What makes spooler issues so frustrating is that they sit right in the middle of software and hardware. The printer seems guilty. Windows seems guilty. The document seems suspicious. Everyone has an alibi. That is why the best troubleshooting approach is systematic: restart the service, clear the queue, inspect the printer status, remove bad drivers, reinstall the device, and test with a simple file. It is less dramatic than random clicking, but far more effective.

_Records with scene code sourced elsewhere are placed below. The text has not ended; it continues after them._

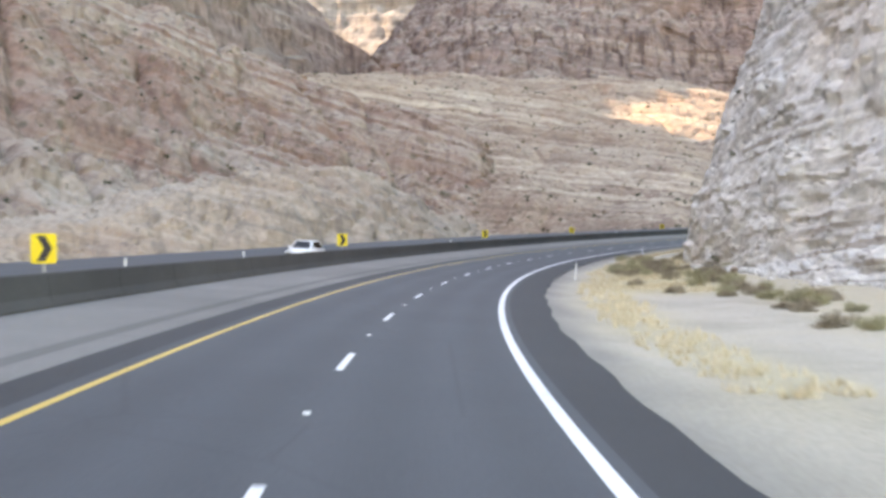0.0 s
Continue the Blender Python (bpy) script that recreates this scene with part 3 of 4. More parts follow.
# ======== ground ========
gx = np.concatenate([np.linspace(-3000, -240, 14), np.arange(-220, -40, 10.0), np.arange(-40, 330, 1.25), np.arange(330, 640, 8.0), np.linspace(660, 3000, 14)])
gy = np.concatenate([np.linspace(-3000, -260, 14), np.arange(-240, -30, 10.0), np.arange(-30, 370, 1.25), np.arange(370, 640, 8.0), np.linspace(660, 3000, 14)])
GX, GY = np.meshgrid(gx, gy)
GZ = ground_z(GX.ravel(), GY.ravel()).reshape(GX.shape)
gs, go = to_road(GX.ravel(), GY.ravel())
straw = np.zeros(gs.shape)
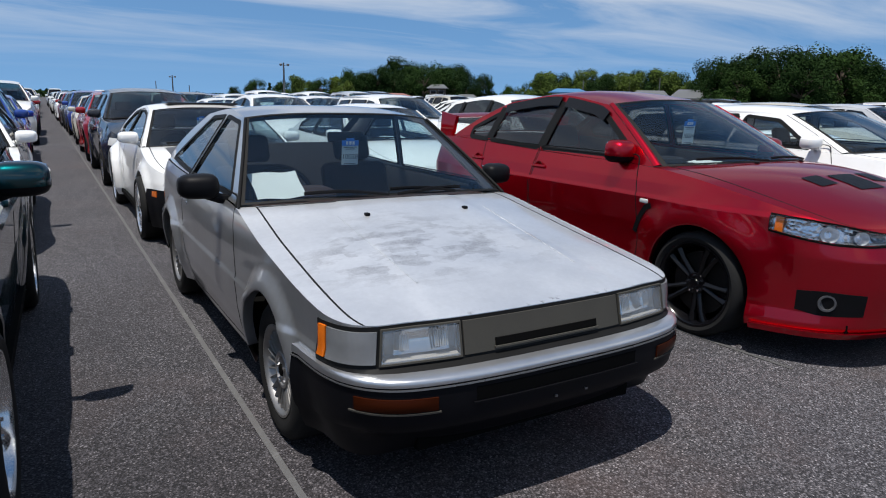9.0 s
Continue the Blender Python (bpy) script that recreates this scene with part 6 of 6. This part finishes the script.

The encouraging part is that most people do solve it. Once you understand that the spooler is just a queue manager, the mystery fades. You stop treating the printer like a cursed object and start treating it like a fussy workflow with a few predictable failure points. That shift makes all the difference.
Final Thoughts
If your printer is stuck again, do not assume the machine is doomed. Most printer spooler errors in Windows 10 come down to a stuck queue, a stalled service, a bad driver, or a confused printer setup. Start with the fastest fixes: restart the Print Spooler, clear the queue, and check the printer status. If that does not work, move on to driver cleanup and a full printer reinstall.
The key is not speed. It is order. Follow the steps one by one, test after each fix, and you will usually find the real cause before your patience runs out. And if you do fix it on the first try, take a moment to enjoy that rare and beautiful event. Printers do not hand out many easy wins.
Note: This article is for informational purposes and focuses on Windows 10 troubleshooting steps. Menu names may vary slightly depending on your printer brand, driver version, or Windows build.